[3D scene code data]
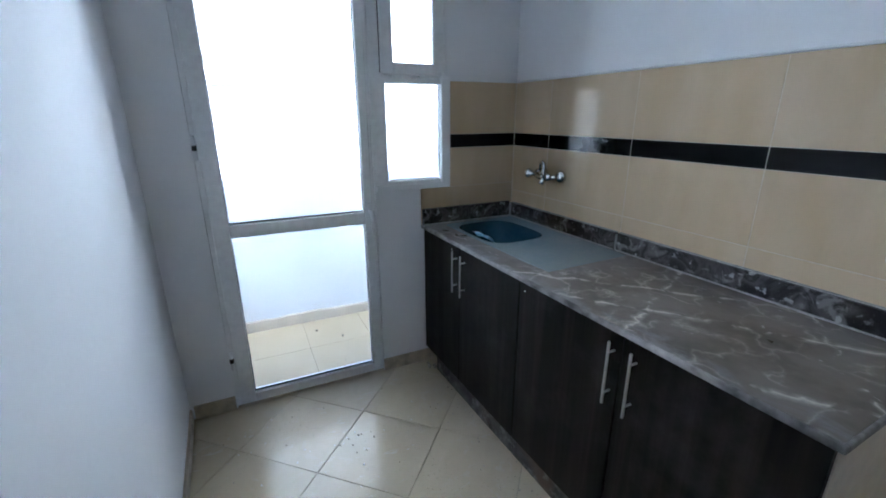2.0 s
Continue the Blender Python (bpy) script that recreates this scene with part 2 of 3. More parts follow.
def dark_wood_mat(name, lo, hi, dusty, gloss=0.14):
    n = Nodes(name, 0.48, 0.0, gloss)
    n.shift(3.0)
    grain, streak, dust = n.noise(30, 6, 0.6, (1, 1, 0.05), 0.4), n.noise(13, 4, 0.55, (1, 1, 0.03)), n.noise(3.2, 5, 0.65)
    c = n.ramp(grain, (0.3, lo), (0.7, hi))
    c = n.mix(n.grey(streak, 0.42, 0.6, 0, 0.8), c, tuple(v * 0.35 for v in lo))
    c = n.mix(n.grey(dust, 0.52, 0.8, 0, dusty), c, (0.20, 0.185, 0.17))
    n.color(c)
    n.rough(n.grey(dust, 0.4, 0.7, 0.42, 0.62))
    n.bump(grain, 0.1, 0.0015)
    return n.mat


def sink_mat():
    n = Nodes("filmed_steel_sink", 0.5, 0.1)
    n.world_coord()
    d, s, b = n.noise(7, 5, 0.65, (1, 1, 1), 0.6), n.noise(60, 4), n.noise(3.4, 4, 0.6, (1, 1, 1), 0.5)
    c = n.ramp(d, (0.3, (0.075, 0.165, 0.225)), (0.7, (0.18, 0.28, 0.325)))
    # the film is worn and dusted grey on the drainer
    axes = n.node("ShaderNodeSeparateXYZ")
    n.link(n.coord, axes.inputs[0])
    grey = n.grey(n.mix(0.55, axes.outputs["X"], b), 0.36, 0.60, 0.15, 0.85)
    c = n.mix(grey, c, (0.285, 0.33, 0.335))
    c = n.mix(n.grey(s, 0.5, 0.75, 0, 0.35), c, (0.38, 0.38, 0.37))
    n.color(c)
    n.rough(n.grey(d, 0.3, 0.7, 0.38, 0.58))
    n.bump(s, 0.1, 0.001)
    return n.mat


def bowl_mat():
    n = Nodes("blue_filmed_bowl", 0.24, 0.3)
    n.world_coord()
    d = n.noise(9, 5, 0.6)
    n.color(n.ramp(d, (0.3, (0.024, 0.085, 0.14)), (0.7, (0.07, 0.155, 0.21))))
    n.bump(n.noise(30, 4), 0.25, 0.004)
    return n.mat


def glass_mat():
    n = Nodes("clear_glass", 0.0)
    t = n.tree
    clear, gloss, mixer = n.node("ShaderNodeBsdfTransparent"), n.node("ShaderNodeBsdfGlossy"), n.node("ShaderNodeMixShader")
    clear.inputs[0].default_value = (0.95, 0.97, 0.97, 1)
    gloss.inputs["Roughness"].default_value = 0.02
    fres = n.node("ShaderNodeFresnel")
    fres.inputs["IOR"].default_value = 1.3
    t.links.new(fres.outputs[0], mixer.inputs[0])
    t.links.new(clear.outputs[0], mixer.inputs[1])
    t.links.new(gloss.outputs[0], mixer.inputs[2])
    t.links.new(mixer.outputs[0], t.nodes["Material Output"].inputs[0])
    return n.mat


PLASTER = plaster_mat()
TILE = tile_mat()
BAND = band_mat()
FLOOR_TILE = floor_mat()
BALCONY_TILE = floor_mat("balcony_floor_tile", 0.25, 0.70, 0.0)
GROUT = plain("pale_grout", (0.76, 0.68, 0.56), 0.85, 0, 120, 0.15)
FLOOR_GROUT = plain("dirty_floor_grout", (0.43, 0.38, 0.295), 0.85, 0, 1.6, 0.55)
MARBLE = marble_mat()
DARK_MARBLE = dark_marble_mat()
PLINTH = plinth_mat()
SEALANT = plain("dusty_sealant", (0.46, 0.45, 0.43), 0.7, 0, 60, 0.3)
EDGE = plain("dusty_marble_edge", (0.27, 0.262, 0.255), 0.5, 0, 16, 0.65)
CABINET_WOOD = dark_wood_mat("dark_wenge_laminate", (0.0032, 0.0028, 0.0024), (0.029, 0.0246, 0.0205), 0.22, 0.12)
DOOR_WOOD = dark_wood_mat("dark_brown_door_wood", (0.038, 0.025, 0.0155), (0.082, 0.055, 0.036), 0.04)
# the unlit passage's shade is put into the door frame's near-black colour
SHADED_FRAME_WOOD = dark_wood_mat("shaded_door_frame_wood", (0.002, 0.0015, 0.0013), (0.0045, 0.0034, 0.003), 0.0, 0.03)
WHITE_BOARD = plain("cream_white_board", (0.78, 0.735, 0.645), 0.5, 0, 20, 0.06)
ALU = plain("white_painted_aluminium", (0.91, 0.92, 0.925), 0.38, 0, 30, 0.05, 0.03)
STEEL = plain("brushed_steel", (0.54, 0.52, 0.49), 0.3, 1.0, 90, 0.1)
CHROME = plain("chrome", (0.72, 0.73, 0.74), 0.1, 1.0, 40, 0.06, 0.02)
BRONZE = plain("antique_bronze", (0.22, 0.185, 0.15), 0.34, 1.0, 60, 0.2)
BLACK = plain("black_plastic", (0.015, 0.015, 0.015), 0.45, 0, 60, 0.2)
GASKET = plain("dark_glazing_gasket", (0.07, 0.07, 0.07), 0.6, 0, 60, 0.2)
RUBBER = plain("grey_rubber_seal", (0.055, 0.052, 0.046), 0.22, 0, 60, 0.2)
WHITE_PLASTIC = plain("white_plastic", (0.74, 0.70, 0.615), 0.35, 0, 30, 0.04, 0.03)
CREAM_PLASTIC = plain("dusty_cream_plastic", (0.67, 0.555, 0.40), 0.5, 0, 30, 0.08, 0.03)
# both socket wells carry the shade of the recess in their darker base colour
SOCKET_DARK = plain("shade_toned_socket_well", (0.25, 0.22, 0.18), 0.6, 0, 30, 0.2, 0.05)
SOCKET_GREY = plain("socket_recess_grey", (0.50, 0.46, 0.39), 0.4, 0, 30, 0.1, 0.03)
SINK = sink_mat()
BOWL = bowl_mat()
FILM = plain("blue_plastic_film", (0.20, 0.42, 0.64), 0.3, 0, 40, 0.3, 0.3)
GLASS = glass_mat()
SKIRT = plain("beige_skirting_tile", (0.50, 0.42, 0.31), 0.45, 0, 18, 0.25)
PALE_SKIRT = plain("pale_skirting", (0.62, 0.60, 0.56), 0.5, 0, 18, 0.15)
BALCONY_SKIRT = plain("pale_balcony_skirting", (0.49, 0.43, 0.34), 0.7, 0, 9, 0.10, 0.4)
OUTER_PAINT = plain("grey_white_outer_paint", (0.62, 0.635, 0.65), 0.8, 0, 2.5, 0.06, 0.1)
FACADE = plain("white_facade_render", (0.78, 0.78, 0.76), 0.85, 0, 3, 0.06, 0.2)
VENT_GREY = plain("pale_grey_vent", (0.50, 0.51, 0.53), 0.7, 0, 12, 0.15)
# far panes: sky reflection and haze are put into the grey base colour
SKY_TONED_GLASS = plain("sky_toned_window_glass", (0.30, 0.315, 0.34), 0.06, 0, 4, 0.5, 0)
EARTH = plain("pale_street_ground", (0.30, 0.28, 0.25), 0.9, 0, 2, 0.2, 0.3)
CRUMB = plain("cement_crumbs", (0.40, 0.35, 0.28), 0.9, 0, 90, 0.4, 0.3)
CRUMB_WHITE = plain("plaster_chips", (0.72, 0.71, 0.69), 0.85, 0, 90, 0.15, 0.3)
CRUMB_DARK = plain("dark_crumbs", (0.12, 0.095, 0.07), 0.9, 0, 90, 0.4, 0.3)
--
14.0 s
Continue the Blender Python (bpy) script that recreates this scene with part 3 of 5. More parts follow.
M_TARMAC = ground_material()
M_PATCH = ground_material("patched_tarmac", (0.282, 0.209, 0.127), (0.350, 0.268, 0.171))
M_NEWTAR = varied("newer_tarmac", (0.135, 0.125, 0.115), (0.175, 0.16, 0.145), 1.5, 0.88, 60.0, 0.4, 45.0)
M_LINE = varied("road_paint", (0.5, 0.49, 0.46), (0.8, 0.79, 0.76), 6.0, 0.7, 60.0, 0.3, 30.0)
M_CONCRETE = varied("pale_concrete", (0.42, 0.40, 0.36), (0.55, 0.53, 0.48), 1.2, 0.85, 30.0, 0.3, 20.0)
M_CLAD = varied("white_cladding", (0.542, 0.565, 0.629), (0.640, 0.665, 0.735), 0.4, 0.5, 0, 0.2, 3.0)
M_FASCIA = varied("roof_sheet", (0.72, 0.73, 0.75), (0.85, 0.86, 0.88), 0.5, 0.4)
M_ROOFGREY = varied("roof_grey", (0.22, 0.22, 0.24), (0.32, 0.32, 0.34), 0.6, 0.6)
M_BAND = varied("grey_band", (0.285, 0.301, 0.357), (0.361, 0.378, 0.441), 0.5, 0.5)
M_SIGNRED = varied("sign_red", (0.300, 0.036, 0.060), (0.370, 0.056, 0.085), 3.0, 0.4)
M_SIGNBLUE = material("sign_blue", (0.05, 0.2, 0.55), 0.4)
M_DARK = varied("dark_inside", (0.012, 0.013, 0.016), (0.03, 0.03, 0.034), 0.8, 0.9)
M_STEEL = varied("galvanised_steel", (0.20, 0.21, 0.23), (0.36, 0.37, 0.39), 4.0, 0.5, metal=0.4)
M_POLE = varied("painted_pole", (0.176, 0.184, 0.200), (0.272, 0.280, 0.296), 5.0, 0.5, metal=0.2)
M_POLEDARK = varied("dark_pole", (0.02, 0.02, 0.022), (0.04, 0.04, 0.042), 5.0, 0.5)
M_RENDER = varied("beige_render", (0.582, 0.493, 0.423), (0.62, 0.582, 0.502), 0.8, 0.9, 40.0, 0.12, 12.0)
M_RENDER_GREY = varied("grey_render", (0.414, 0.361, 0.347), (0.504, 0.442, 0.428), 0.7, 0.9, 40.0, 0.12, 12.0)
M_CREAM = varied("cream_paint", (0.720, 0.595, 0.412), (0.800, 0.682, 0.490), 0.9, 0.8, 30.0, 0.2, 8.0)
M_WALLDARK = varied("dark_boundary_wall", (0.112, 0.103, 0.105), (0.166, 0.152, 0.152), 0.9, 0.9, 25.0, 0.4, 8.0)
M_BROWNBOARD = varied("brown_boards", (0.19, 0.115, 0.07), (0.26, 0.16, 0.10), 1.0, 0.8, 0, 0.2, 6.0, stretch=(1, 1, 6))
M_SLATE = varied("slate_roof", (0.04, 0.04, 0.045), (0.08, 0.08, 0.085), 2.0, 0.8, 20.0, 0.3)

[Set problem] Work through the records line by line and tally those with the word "follow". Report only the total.

[Answer to this exercise] 2